A day before U.S. President Barack Obama is due to arrive in Tokyo, 147 Japanese legislators visited the controversial Yasukuni Shrine, which honors Japanese war dead, including top war criminals convicted of orchestrating imperial Japan’s appalling Asia campaigns. Japan’s polarizing Prime Minister Shinzo Abe was not among the worshippers. Instead, he sent a traditional tree offering the day before.
Tuesday’s Yasukuni pilgrimage took place during a spring festival of the Shinto faith and included one Cabinet-level official. In December, when Abe became the first of Japan’s last seven leaders to worship at Yasukuni, the U.S. embassy in Tokyo expressed its disappointment. Reaction in China and South Korea, two nations most ravaged by imperial Japan’s excesses, was far angrier.
Since Abe took office in December 2012 — after a campaign in which he talked tough on China and called for a potential revision to a Japanese apology to wartime Asian sex slaves — Japan’s relations with Beijing have cooled. Territorial disputes in the East China Sea and historical grievances over Japan’s attitude toward its wartime past have even affected the two nations’ trade ties. (On April 21, more than 270 activists, including descendants of Japanese war dead, filed a suit at a Tokyo court, alleging that Abe’s December visit to Yasukuni Shrine contravened Japan’s postwar constitution, which was written by the Americans to ensure the country’s commitment to peace.)

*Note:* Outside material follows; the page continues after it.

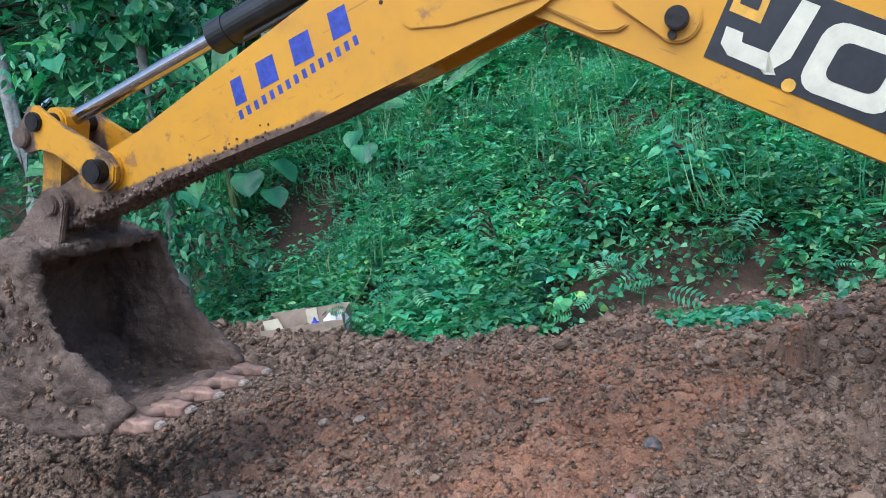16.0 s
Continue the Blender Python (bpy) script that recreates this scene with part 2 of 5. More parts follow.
def leaf_build(stops, rough=0.38, glow=0.35):
    """Leaves: colour varies from leaf to leaf; light shines through."""
    def build(nt, bsdf, out):
        geo = nt.nodes.new("ShaderNodeNewGeometry")
        c = ramp(nt, geo.outputs["Random Per Island"], stops)
        c = mix(nt, 0.85, c, ramp(nt, tex(nt, "noise", 1.3, 5, 0.65), [(0.37, grey(0.44)), (0.5, grey(1.0)), (0.64, grey(1.42))]), "MULTIPLY")
        c = mix(nt, 0.55, c, ramp(nt, tex(nt, "noise", 3.7, 3), [(0.36, (0.75, 0.85, 1.15)), (0.5, (1.0, 1.0, 1.0)), (0.66, (1.55, 1.15, 0.8))]), "MULTIPLY")
        c = mix(nt, 0.4, c, ramp(nt, tex(nt, "noise", 26, 4), [(0.35, grey(0.7)), (0.65, grey(1.2))]), "MULTIPLY")
        nt.links.new(c, bsdf.inputs["Base Color"])
        bsdf.inputs["Roughness"].default_value = rough
        bsdf.inputs["Specular IOR Level"].default_value = 0.5
        tr = nt.nodes.new("ShaderNodeBsdfTranslucent")
        nt.links.new(mix(nt, 1.0, c, (0.8, 1.35, 0.7), "MULTIPLY"), tr.inputs[0])
        add = nt.nodes.new("ShaderNodeMixShader")
        add.inputs[0].default_value = glow
        nt.links.new(bsdf.outputs[0], add.inputs[1])
        nt.links.new(tr.outputs[0], add.inputs[2])
        nt.links.new(add.outputs[0], out.inputs[0])
    return build


M_GROUND = material("earth", ground_mat)
M_CLOD = material("soil_clods", clod_mat)
M_REDCLOD = material("red_soil_clods", red_clod_mat)
M_RUBBLE = material("reddish_rubble", rubble_mat)
M_PAINT = material("worn_yellow_paint", paint_mat)
M_MUD = material("mud_caked_steel", mud_steel_mat)
M_BLACK = material("black_enamel", plain_mat((0.018, 0.02, 0.022), 0.35, 0.0, 14, 0.4))
M_CHROME = material("chrome_rod", plain_mat((0.55, 0.55, 0.55), 0.18, 1.0, 30, 0.1, 0.03))
M_PIN = material("greasy_steel", plain_mat((0.035, 0.033, 0.033), 0.5, 0.7, 25, 0.5))
M_DECAL = material("dark_decal", plain_mat((0.02, 0.024, 0.03), 0.45, 0.0, 25, 0.3))
M_CREAM = material("cream_vinyl", plain_mat((0.68, 0.665, 0.53), 0.5, 0.0, 16, 0.15))
M_GOLD = material("yellow_vinyl", plain_mat((0.72, 0.40, 0.05), 0.5, 0.0, 30, 0.2))
M_BLUE = material("faded_blue_paint", plain_mat((0.035, 0.06, 0.36), 0.55, 0.0, 45, 0.45))
M_TOOTH = material("rubbed_tooth_steel", plain_mat((0.34, 0.215, 0.165), 0.75, 0.0, 28, 0.45, 0.8))
M_LIP = material("muddy_rubbed_steel", plain_mat((0.27, 0.18, 0.14), 0.85, 0.0, 20, 0.45, 1.0))
M_FRESH = material("fresh_dug_soil", plain_mat((0.19, 0.135, 0.105), 0.95, 0.0, 24, 0.5, 1.0))
M_TIP = material("bare_tooth_tip", plain_mat((0.50, 0.42, 0.36), 0.5, 0.3, 40, 0.3))
M_LEAF = material("undergrowth_leaves", leaf_build([(0, (0.050, 0.195, 0.115)), (0.5, (0.105, 0.375, 0.205)), (0.92, (0.225, 0.525, 0.265)), (1, (0.33, 0.56, 0.18))]))
M_LEAFLET = material("feathery_leaves", leaf_build([(0, (0.067, 0.324, 0.193)), (0.6, (0.115, 0.456, 0.262)), (1, (0.230, 0.576, 0.317))]))
M_GRASS = material("grass_blades", leaf_build([(0, (0.061, 0.288, 0.159)), (0.7, (0.131, 0.432, 0.228)), (1, (0.313, 0.528, 0.304))], 0.5))
M_SEED = material("grass_seed_heads", leaf_build([(0, (0.30, 0.42, 0.20)), (1, (0.50, 0.55, 0.30))], 0.7))
M_WOODLEAF = material("forest_leaves", leaf_build([(0, (0.022, 0.100, 0.062)), (0.6, (0.042, 0.190, 0.108)), (1, (0.105, 0.350, 0.185))]))
M_BANANA = material("banana_leaves", leaf_build([(0, (0.075, 0.32, 0.140)), (1, (0.14, 0.43, 0.190))], 0.45))
M_BIGLEAF = material("broad_glossy_leaves", leaf_build([(0, (0.040, 0.20, 0.112)), (0.7, (0.088, 0.35, 0.190)), (1, (0.22, 0.53, 0.25))], 0.32))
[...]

Obama is to spend two nights in Tokyo, underscoring the long-standing security alliance between the two nations and pushing for a trade pact that is facing domestic opposition in both countries. As part of an Asia trip that was postponed last year because of the American government shutdown, the Commander in Chief will also visit South Korea, Malaysia and the Philippines. (He will not make a stop in China.) Obama will be arriving in a region noticeably tenser than when he last visited. Last year, after years of Chinese double-digit military-budget hikes, Japan upped its defense budget for the first time in more than a decade. Tokyo’s defense commitments also increased this year as well, and Abe has made clear his ambitions of normalizing a Japanese military that is precluded by the postwar constitution from many military maneuvers.
On April 19, Japan broke ground on a radar facility near islands that both Tokyo and Beijing claim; it is the first new deployment of Japanese armed forces in four decades. Since 2012, when Japan nationalized some of the disputed islands, China and Japan’s military movements in and above these contested waters have markedly increased, although they appear to have dropped over the past six months.
The same day as the ceremony for the future radar station on Japan’s Yonaguni Island, a maritime court in Shanghai seized a Japanese-owned ship docked at a nearby port in order to fulfill a 1930s-era contract. The ship was impounded as payment for two Chinese-owned ships leased long ago by a Japanese firm; those two carriers were commandeered by the imperial Japanese government during the Sino-Japanese war and were lost at sea.
On Monday, Chinese Foreign Ministry spokesman Qin Gang said the court decision “has nothing to do with Chinese-Japanese war compensation.” But Japanese Chief Cabinet Secretary Yoshihide Suga expressed “deep concern,” saying the impounding of the container ship — which is owned by Mitsui O.S.K. Lines, the company that is the successor to the original Japanese lessee — could have an “intimidating effect on Japanese companies doing business in China.” Was the timing of the Shanghai court’s decision, which derived from a 1988 lawsuit filed by descendants of the lost Chinese ships’ owners, a coincidence? Perhaps. But when it comes to relations between Asia’s two biggest powers, history has a way of forcing itself into the present.